In a statement, CBS appeared to dispute Kerner's version of events.
"Counter to his statement yesterday, we ... spoke on the record with Palm Beach County Mayor David Kerner," Kevin Tedesco, the director of communications for "60 Minutes," told Just the News.
Tedesco also said the program "spoke to State Emergency Management Director Jared Moskowitz twice, but he declined to be interviewed on camera for our story until well after our deadline," and that "60 Minutes" also "requested an interview with Gov. Ron DeSantis" but "he declined."
Neither Moskowitz's nor Kerner's offices responded to requests for clarification on what information they shared with "60 Minutes." Defending the program's editing of DeSantis' remarks, Tedesco further said: "As we always do for clarity, 60 MINUTES used the portion of the Governor's over 2-minute response that directly addressed the question from the correspondent."
Publix itself, meanwhile, slammed "60 Minutes'" for what it said were its "irresponsible" and "false and offensive" insinuations.

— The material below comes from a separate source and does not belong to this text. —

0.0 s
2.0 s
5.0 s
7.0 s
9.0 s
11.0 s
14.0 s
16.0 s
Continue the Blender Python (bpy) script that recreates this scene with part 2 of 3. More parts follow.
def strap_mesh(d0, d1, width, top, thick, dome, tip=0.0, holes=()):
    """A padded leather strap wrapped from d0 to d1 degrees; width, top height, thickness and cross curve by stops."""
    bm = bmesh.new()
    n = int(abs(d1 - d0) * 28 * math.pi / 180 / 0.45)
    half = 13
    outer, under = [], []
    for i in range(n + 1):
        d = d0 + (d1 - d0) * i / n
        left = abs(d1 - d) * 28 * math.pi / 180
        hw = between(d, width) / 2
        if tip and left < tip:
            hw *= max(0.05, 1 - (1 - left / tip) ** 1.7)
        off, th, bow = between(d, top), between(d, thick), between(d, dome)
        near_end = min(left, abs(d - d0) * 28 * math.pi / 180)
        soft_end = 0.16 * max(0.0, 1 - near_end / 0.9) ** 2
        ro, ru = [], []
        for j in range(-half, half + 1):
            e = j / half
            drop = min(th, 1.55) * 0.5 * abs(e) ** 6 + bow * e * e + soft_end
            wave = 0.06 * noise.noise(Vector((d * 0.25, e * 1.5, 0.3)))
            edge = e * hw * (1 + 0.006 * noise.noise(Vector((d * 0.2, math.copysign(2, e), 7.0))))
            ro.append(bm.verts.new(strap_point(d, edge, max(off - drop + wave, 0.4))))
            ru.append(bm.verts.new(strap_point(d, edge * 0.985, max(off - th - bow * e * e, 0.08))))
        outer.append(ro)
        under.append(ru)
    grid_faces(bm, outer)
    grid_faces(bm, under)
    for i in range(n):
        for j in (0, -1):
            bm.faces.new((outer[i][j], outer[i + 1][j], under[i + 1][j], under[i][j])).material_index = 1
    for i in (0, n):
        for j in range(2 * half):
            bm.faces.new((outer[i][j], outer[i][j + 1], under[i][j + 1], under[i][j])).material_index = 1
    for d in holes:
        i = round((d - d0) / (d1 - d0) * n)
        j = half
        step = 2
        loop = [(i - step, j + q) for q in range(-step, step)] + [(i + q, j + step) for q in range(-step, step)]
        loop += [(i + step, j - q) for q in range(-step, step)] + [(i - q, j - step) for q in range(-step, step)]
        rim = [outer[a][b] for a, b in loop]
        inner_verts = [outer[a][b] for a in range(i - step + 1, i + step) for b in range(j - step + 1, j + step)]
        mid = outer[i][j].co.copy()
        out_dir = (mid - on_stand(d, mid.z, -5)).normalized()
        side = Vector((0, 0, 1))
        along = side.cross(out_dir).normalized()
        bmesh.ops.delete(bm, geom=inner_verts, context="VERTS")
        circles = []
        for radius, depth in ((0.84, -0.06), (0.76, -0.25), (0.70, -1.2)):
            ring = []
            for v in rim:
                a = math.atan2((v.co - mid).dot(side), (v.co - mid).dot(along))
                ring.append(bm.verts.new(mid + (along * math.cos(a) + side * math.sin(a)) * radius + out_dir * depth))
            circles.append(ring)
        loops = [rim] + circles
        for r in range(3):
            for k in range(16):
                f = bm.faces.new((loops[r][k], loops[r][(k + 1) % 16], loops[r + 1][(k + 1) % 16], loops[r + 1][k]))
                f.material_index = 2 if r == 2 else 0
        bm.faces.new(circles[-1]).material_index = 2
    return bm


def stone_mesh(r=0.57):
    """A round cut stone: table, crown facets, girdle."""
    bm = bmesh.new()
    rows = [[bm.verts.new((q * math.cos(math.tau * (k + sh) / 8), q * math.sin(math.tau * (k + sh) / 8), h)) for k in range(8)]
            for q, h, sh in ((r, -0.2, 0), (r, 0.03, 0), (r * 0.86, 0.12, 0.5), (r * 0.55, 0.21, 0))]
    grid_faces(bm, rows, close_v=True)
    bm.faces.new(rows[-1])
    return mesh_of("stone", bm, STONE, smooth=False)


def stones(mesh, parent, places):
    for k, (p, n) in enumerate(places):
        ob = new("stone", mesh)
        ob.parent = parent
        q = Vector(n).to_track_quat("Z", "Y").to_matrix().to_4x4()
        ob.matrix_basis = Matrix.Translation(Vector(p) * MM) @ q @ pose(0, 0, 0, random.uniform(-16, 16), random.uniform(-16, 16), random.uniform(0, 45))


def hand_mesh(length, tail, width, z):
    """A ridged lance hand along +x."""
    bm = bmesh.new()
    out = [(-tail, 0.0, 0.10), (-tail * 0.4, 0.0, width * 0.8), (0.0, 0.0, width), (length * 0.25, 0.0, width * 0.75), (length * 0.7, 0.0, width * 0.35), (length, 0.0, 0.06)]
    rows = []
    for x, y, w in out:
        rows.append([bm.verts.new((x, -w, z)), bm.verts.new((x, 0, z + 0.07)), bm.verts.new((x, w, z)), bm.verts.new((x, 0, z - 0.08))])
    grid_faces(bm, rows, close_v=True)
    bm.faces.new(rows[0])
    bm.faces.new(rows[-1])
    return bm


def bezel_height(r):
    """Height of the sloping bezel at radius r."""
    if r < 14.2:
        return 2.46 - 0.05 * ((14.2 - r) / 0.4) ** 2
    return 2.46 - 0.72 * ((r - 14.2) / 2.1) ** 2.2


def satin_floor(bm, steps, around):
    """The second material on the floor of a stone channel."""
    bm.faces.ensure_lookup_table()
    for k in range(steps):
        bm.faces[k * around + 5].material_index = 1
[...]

"We are proud of our pharmacy associates for administering more than 1.5 million doses of vaccine to date," the chain said, "and for joining other retailers in Alabama, Florida, Georgia, South Carolina, Tennessee and Virginia to do our part to help our communities emerge from the pandemic.
Dan Kennedy, a professor at Northeastern University's School of Journalism, told Just the News that "60 Minutes" had gone too far in editing DeSantis's remarks.

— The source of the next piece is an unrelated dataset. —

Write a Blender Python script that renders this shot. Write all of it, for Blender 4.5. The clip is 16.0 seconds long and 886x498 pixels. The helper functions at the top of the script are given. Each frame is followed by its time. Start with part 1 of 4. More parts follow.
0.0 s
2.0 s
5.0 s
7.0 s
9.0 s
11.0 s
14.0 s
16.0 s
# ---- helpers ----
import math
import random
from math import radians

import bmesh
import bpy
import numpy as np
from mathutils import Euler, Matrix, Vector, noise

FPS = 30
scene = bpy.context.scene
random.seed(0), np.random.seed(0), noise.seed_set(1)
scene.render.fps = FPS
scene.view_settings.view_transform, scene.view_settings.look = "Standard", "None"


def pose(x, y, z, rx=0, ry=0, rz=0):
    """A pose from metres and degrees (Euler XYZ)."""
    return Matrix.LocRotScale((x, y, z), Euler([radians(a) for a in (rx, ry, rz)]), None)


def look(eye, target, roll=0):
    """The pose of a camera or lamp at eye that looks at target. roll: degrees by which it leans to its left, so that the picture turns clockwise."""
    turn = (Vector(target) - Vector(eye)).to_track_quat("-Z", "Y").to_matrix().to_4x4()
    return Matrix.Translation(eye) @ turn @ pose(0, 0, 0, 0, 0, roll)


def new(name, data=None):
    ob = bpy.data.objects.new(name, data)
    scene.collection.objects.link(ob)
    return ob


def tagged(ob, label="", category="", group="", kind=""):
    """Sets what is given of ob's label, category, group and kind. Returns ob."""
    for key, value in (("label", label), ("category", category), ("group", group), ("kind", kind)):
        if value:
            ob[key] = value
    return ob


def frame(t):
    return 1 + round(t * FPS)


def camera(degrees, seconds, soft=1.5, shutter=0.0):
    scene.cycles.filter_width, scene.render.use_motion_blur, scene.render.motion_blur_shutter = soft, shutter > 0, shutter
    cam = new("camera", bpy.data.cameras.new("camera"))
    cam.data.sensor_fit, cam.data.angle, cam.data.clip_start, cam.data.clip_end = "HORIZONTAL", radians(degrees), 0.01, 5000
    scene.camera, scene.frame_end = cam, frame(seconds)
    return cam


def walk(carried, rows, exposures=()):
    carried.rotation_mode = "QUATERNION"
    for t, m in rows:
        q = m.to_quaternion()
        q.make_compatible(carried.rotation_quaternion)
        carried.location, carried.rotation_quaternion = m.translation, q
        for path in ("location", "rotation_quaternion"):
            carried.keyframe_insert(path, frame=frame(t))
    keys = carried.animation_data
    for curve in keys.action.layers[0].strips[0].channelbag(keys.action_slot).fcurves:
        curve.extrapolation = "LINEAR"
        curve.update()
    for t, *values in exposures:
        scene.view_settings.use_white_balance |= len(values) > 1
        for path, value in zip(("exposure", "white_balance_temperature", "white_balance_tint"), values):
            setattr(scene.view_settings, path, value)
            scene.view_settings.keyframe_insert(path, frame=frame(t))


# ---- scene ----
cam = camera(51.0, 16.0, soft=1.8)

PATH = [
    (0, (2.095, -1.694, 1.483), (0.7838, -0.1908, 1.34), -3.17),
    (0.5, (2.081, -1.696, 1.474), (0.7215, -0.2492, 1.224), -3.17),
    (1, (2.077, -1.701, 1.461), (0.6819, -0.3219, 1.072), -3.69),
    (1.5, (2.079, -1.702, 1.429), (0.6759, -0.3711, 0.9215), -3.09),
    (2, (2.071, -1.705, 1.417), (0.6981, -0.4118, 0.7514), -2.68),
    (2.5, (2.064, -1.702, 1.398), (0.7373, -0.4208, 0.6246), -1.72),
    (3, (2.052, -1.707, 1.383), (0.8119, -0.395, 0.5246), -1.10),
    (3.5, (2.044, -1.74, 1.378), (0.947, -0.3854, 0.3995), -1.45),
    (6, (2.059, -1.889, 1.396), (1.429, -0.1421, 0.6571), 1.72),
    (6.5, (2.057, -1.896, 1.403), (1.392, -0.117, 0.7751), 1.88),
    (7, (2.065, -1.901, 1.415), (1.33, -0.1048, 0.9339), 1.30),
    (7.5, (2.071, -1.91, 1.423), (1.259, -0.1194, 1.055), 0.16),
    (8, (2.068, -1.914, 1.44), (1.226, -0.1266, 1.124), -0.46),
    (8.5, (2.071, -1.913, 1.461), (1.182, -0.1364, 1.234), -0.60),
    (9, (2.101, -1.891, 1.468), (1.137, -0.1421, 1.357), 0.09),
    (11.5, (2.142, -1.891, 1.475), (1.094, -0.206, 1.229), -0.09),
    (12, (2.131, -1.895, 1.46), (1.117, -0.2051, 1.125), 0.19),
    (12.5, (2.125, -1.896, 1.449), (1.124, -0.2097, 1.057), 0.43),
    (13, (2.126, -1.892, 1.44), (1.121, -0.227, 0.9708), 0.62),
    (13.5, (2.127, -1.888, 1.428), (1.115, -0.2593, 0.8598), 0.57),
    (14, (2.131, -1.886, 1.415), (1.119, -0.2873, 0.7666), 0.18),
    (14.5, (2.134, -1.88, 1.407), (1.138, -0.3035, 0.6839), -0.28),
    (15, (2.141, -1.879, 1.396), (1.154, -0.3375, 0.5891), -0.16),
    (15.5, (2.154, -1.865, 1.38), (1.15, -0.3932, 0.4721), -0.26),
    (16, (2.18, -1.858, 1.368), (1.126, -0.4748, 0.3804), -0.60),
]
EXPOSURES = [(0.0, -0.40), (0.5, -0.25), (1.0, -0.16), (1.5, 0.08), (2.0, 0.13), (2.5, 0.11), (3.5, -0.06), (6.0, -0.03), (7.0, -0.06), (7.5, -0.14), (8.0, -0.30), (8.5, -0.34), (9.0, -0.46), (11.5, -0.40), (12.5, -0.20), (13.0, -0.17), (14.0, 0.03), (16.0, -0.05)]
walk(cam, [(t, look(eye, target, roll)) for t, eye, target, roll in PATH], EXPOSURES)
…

"It's perfectly ethical for journalists to use as little or as much as they want from an interview or, as is the case here, from someone's remarks at a news conference," he argued. "What's not ethical is to edit quotes in a way that changes the meaning of what the person said or that leaves out important context. Based on watching the confrontation as edited for broadcast and then watching Gov. DeSantis' full remarks, it seems clear that '60 Minutes' fell short of the standard."
According to the Florida Department of Health, as of Tuesday the state had vaccinated over 6,400,000 of its residents, with the majority of vaccinations administered to those 55 and older.